### The request
Write out every line of the material as it stands, apart from the pictures.

### Information provided
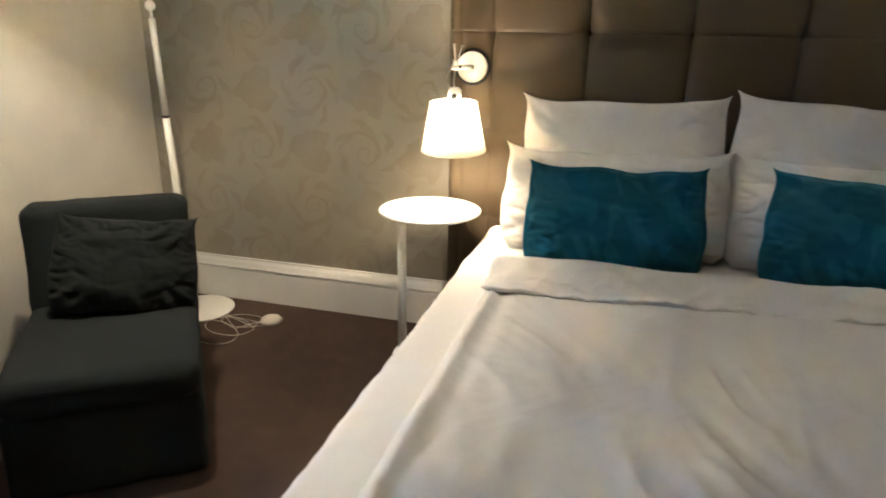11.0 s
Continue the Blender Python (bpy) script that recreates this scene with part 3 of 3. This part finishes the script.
# ---- bedside tables and lamps ----
def side_table(x, y, post, label, shift=(0.0, 0.0)):
    tb = thing("side_table", pose(x, y, 0), label, "table", "bedside tables")
    part("base_plate", disc(0.152, 0, 0.008, 0.003, m=pose(shift[0], shift[1], 0)), white_metal, tb)
    part("post", tube([(post, 0, 0.008), (post, 0, 0.664)], 0.0185, 24), white_metal, tb)
    part("tabletop", lathe([(0, 0.662), (0.200, 0.662), (0.208, 0.666), (0.208, 0.672), (0.205, 0.675), (0.198, 0.674), (0, 0.673)], 80), white_metal, tb)
    return tb


TB = "small round white metal side table with an off-centre post"
side_table(0.001, -0.338, -0.122, TB, (-0.014, 0.022))
side_table(2.372, -0.318, 0.125, TB)


def shade(r0, r1, h, parent, bulb, bulb_r, zb, tall=1.25):
    """Open cone shade with rims, spokes, lit bulb; its foot at z = 0."""
    t = 0.0015
    part("shade", lathe([(r0, 0), (r1, h), (r1 - t, h), (r0 - t, 0), (r0, 0)], 72), shade_cloth, parent, "pale cream parchment shade glowing from inside")
    for r, z in ((r0, 0.0), (r1, h)):
        ring = [(r * math.cos(a * math.pi / 24), r * math.sin(a * math.pi / 24), z) for a in range(49)]
        part("rim", tube(ring, 0.0018, 6, caps=False), white_metal, parent)
    for k in range(3):
        a = k * 2 * math.pi / 3 + 0.4
        part("spoke", tube([(0, 0, h - 0.004), (r1 * math.cos(a), r1 * math.sin(a), h - 0.004)], 0.0018, 6), white_metal, parent)
    part("socket", lathe([(0, zb + bulb_r * (tall - 0.1)), (0.017, zb + bulb_r * (tall - 0.1)), (0.019, h + 0.005), (0, h + 0.005)], 24), white_metal, parent)
    bm = bmesh.new()
    bmesh.ops.create_icosphere(bm, subdivisions=2, radius=bulb_r, matrix=pose(0, 0, zb) @ Matrix.Diagonal((1, 1, tall, 1)))
    part("bulb", bm, bulb, parent, "lit warm bulb")


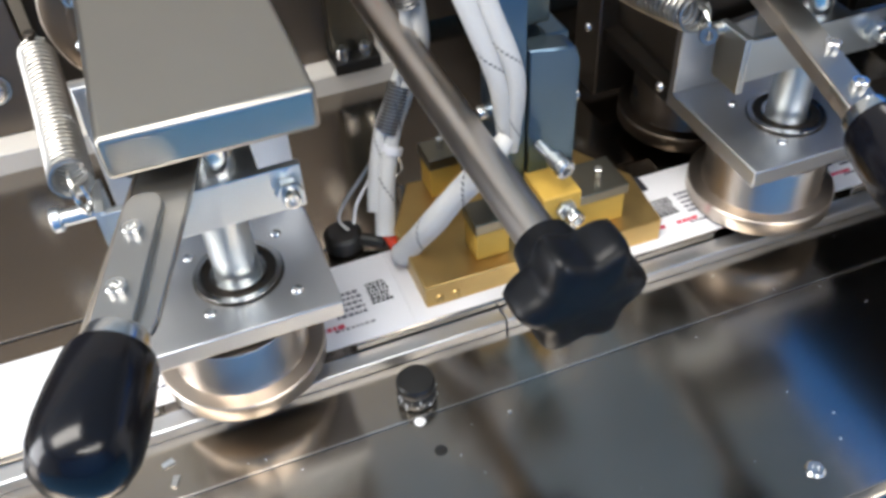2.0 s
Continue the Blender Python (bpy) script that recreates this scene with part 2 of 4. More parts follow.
def tube(points, r, seg=12, bm=None, n=10, radii=None, flat=1.0, curve=True):
    """A tube along a smooth line, with u round it and v in metres along it."""
    pts = smooth_path(points, n) if curve else [Vector(p) for p in points]
    t = bmesh.new()
    uv = t.loops.layers.uv.new("UVMap")
    side = None
    rings, run, v = [], 0.0, []
    for i, p in enumerate(pts):
        d = (pts[min(i + 1, len(pts) - 1)] - pts[max(i - 1, 0)]).normalized()
        if side is None:
            side = d.orthogonal().normalized()
        side = (side - d * side.dot(d)).normalized()
        up = d.cross(side)
        k = i / (len(pts) - 1)
        rr = r if radii is None else float(np.interp(k, np.linspace(0, 1, len(radii)), radii))
        rings.append([t.verts.new(p + (side * math.cos(a) + up * math.sin(a) * flat) * rr) for a in [2 * math.pi * j / seg for j in range(seg)]])
        if i:
            run += (p - pts[i - 1]).length
        v.append(run)
    for i in range(len(rings) - 1):
        for j in range(seg):
            k = (j + 1) % seg
            f = t.faces.new((rings[i][j], rings[i][k], rings[i + 1][k], rings[i + 1][j]))
            for lp, (a, b) in zip(f.loops, ((j, v[i]), (j + 1, v[i]), (j + 1, v[i + 1]), (j, v[i + 1]))):
                lp[uv].uv = (a / seg, b)
    t.faces.new(rings[0][::-1])
    t.faces.new(rings[-1])
    return join(bm, t)


def coil(p0, p1, r, wire, turns, bm=None, seg=14, sag=0.0):
    d = Vector(p1) - Vector(p0)
    a = d.orthogonal().normalized()
    b = d.normalized().cross(a)
    n = int(turns * seg)
    pts = []
    for i in range(n + 1):
        u = i / n
        ang = 2 * math.pi * turns * u
        pts.append(Vector(p0) + d * u + (a * math.cos(ang) + b * math.sin(ang)) * r - Vector((0, 0, sag * math.sin(math.pi * u))))
    return tube(pts, wire, 6, bm, curve=False)


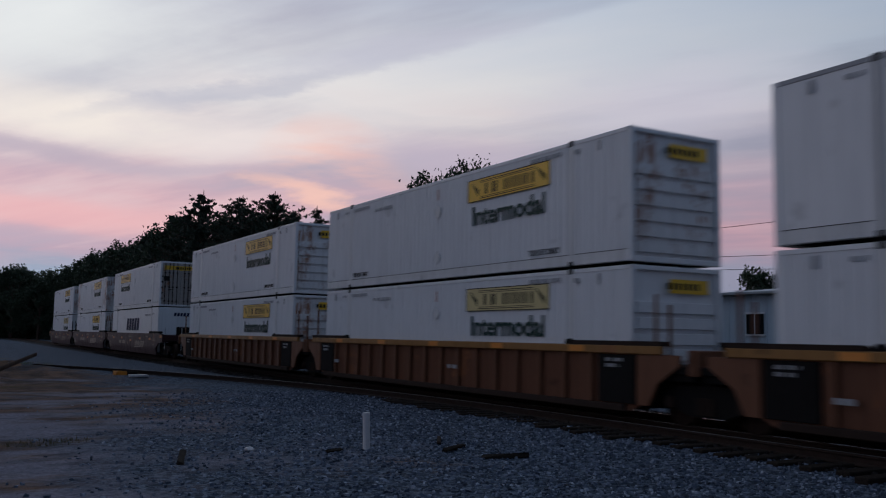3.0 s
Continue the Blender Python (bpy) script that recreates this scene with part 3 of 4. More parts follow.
    if style == "carrier":
        bm = bmesh.new()
        for k in range(5):
            a = 5.85 + k * 0.91
            tilt = 0.16
            prism([(yy(a), 1.38), (yy(a + 0.70), 1.38), (yy(a + 0.70 + tilt), 2.22), (yy(a + tilt), 2.22)], "x", x - 0.006, x, bm)
        part("brand_mark", bm, "navy", c, "slanting navy blocks")
        bm = bmesh.new()
        for k in range(5):
            a = -0.35 + k * 0.2
            prism([(a, 2.3), (a + 0.15, 2.3), (a + 0.20, 2.52), (a + 0.05, 2.52)], "y", f - 0.004, f + 0.004, bm)
        part("end_brand_mark", bm, "navy", c, "slanting navy blocks")
        small_bars(c, [(12.2, 13.9, 2.35, 0.10), (14.4, 15.0, 2.40, 0.10)], x)
    else:
        u0 = 2.73 if style == "doors" else 9.70
        brand_panel(c, u0, u0 + 3.68, 1.98, 2.585, "yellow_pale" if style == "faded" else "yellow", x)
        if style != "plain":
            part("word", shift(heavy("Intermodal", yy(u0 + 0.25), yy(u0 + 3.48), 1.345, 1.845, 0.009), x=x), "green", c, "dark green lettering")
        w = 1.05 if style in ("plain", "doors") else 0.55
        part("end_sign", box(-w + (0 if w > 1 else 0.35), w + (0 if w > 1 else 0.35), f - 0.004, f + 0.004, 2.3, 2.6), "yellow", c, "yellow end sign")
        bm = bmesh.new()
        for k in range(7):
            box(-0.35 + k * 0.14 + (0 if w > 1 else 0.05), -0.26 + k * 0.14 + (0 if w > 1 else 0.05), f - 0.008, f, 2.38, 2.52, bm=bm)
        part("end_brand_mark", bm, "ink", c)
        if style != "plain":
            part("stencil_word", shift(lettering("TOP LIFT ONLY", yy(2.22), yy(3.42), 0.35, 0.49), x=x), "ink", c, "black stencilled words")
            part("stencil_word", shift(lettering("TOP LIFT ONLY", yy(12.55), yy(13.75), 0.35, 0.49), x=x), "ink", c, "black stencilled words")
        small_bars(c, [(2.2, 3.4, 2.60, 0.09), (3.9, 5.1, 2.42, 0.09), (12.6, 13.8, 2.60, 0.09)], x)
        small_bars(c, [(0.75, 0.85, 2.50, 0.22), (1.45, 1.75, 2.58, 0.08), (15.1, 15.2, 2.50, 0.22), (14.3, 14.5, 2.55, 0.1)], x, "grey_ink", "stencil_mark")
        for z in ((1.95,) if style in ("plain",) else (1.95, 0.62)):
            bm = bmesh.new()
            prism([(yy(7.85), z), (yy(8.05), z - 0.2), (yy(8.25), z), (yy(8.05), z + 0.2)], "x", x - 0.02, x, bm)
            part("placard_holder", bm, "rail_white", c, "diamond placard holder")
        part("red_mark", box(x - 0.01, x, yy(8.09), yy(8.03), 2.28, 2.58), "red_faded", c, "faded red upright mark")
    return c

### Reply
11.0 s
Continue the Blender Python (bpy) script that recreates this scene with part 3 of 3. This part finishes the script.
# ---- bedside tables and lamps ----
def side_table(x, y, post, label, shift=(0.0, 0.0)):
    tb = thing("side_table", pose(x, y, 0), label, "table", "bedside tables")
    part("base_plate", disc(0.152, 0, 0.008, 0.003, m=pose(shift[0], shift[1], 0)), white_metal, tb)
    part("post", tube([(post, 0, 0.008), (post, 0, 0.664)], 0.0185, 24), white_metal, tb)
    part("tabletop", lathe([(0, 0.662), (0.200, 0.662), (0.208, 0.666), (0.208, 0.672), (0.205, 0.675), (0.198, 0.674), (0, 0.673)], 80), white_metal, tb)
    return tb


TB = "small round white metal side table with an off-centre post"
side_table(0.001, -0.338, -0.122, TB, (-0.014, 0.022))
side_table(2.372, -0.318, 0.125, TB)


def shade(r0, r1, h, parent, bulb, bulb_r, zb, tall=1.25):
    """Open cone shade with rims, spokes, lit bulb; its foot at z = 0."""
    t = 0.0015
    part("shade", lathe([(r0, 0), (r1, h), (r1 - t, h), (r0 - t, 0), (r0, 0)], 72), shade_cloth, parent, "pale cream parchment shade glowing from inside")
    for r, z in ((r0, 0.0), (r1, h)):
        ring = [(r * math.cos(a * math.pi / 24), r * math.sin(a * math.pi / 24), z) for a in range(49)]
        part("rim", tube(ring, 0.0018, 6, caps=False), white_metal, parent)
    for k in range(3):
        a = k * 2 * math.pi / 3 + 0.4
        part("spoke", tube([(0, 0, h - 0.004), (r1 * math.cos(a), r1 * math.sin(a), h - 0.004)], 0.0018, 6), white_metal, parent)
    part("socket", lathe([(0, zb + bulb_r * (tall - 0.1)), (0.017, zb + bulb_r * (tall - 0.1)), (0.019, h + 0.005), (0, h + 0.005)], 24), white_metal, parent)
    bm = bmesh.new()
    bmesh.ops.create_icosphere(bm, subdivisions=2, radius=bulb_r, matrix=pose(0, 0, zb) @ Matrix.Diagonal((1, 1, tall, 1)))
    part("bulb", bm, bulb, parent, "lit warm bulb")


2.0 s
Continue the Blender Python (bpy) script that recreates this scene with part 2 of 4. More parts follow.
def tube(points, r, seg=12, bm=None, n=10, radii=None, flat=1.0, curve=True):
    """A tube along a smooth line, with u round it and v in metres along it."""
    pts = smooth_path(points, n) if curve else [Vector(p) for p in points]
    t = bmesh.new()
    uv = t.loops.layers.uv.new("UVMap")
    side = None
    rings, run, v = [], 0.0, []
    for i, p in enumerate(pts):
        d = (pts[min(i + 1, len(pts) - 1)] - pts[max(i - 1, 0)]).normalized()
        if side is None:
            side = d.orthogonal().normalized()
        side = (side - d * side.dot(d)).normalized()
        up = d.cross(side)
        k = i / (len(pts) - 1)
        rr = r if radii is None else float(np.interp(k, np.linspace(0, 1, len(radii)), radii))
        rings.append([t.verts.new(p + (side * math.cos(a) + up * math.sin(a) * flat) * rr) for a in [2 * math.pi * j / seg for j in range(seg)]])
        if i:
            run += (p - pts[i - 1]).length
        v.append(run)
    for i in range(len(rings) - 1):
        for j in range(seg):
            k = (j + 1) % seg
            f = t.faces.new((rings[i][j], rings[i][k], rings[i + 1][k], rings[i + 1][j]))
            for lp, (a, b) in zip(f.loops, ((j, v[i]), (j + 1, v[i]), (j + 1, v[i + 1]), (j, v[i + 1]))):
                lp[uv].uv = (a / seg, b)
    t.faces.new(rings[0][::-1])
    t.faces.new(rings[-1])
    return join(bm, t)


def coil(p0, p1, r, wire, turns, bm=None, seg=14, sag=0.0):
    d = Vector(p1) - Vector(p0)
    a = d.orthogonal().normalized()
    b = d.normalized().cross(a)
    n = int(turns * seg)
    pts = []
    for i in range(n + 1):
        u = i / n
        ang = 2 * math.pi * turns * u
        pts.append(Vector(p0) + d * u + (a * math.cos(ang) + b * math.sin(ang)) * r - Vector((0, 0, sag * math.sin(math.pi * u))))
    return tube(pts, wire, 6, bm, curve=False)


3.0 s
Continue the Blender Python (bpy) script that recreates this scene with part 3 of 4. More parts follow.
    if style == "carrier":
        bm = bmesh.new()
        for k in range(5):
            a = 5.85 + k * 0.91
            tilt = 0.16
            prism([(yy(a), 1.38), (yy(a + 0.70), 1.38), (yy(a + 0.70 + tilt), 2.22), (yy(a + tilt), 2.22)], "x", x - 0.006, x, bm)
        part("brand_mark", bm, "navy", c, "slanting navy blocks")
        bm = bmesh.new()
        for k in range(5):
            a = -0.35 + k * 0.2
            prism([(a, 2.3), (a + 0.15, 2.3), (a + 0.20, 2.52), (a + 0.05, 2.52)], "y", f - 0.004, f + 0.004, bm)
        part("end_brand_mark", bm, "navy", c, "slanting navy blocks")
        small_bars(c, [(12.2, 13.9, 2.35, 0.10), (14.4, 15.0, 2.40, 0.10)], x)
    else:
        u0 = 2.73 if style == "doors" else 9.70
        brand_panel(c, u0, u0 + 3.68, 1.98, 2.585, "yellow_pale" if style == "faded" else "yellow", x)
        if style != "plain":
            part("word", shift(heavy("Intermodal", yy(u0 + 0.25), yy(u0 + 3.48), 1.345, 1.845, 0.009), x=x), "green", c, "dark green lettering")
        w = 1.05 if style in ("plain", "doors") else 0.55
        part("end_sign", box(-w + (0 if w > 1 else 0.35), w + (0 if w > 1 else 0.35), f - 0.004, f + 0.004, 2.3, 2.6), "yellow", c, "yellow end sign")
        bm = bmesh.new()
        for k in range(7):
            box(-0.35 + k * 0.14 + (0 if w > 1 else 0.05), -0.26 + k * 0.14 + (0 if w > 1 else 0.05), f - 0.008, f, 2.38, 2.52, bm=bm)
        part("end_brand_mark", bm, "ink", c)
        if style != "plain":
            part("stencil_word", shift(lettering("TOP LIFT ONLY", yy(2.22), yy(3.42), 0.35, 0.49), x=x), "ink", c, "black stencilled words")
            part("stencil_word", shift(lettering("TOP LIFT ONLY", yy(12.55), yy(13.75), 0.35, 0.49), x=x), "ink", c, "black stencilled words")
        small_bars(c, [(2.2, 3.4, 2.60, 0.09), (3.9, 5.1, 2.42, 0.09), (12.6, 13.8, 2.60, 0.09)], x)
        small_bars(c, [(0.75, 0.85, 2.50, 0.22), (1.45, 1.75, 2.58, 0.08), (15.1, 15.2, 2.50, 0.22), (14.3, 14.5, 2.55, 0.1)], x, "grey_ink", "stencil_mark")
        for z in ((1.95,) if style in ("plain",) else (1.95, 0.62)):
            bm = bmesh.new()
            prism([(yy(7.85), z), (yy(8.05), z - 0.2), (yy(8.25), z), (yy(8.05), z + 0.2)], "x", x - 0.02, x, bm)
            part("placard_holder", bm, "rail_white", c, "diamond placard holder")
        part("red_mark", box(x - 0.01, x, yy(8.09), yy(8.03), 2.28, 2.58), "red_faded", c, "faded red upright mark")
    return c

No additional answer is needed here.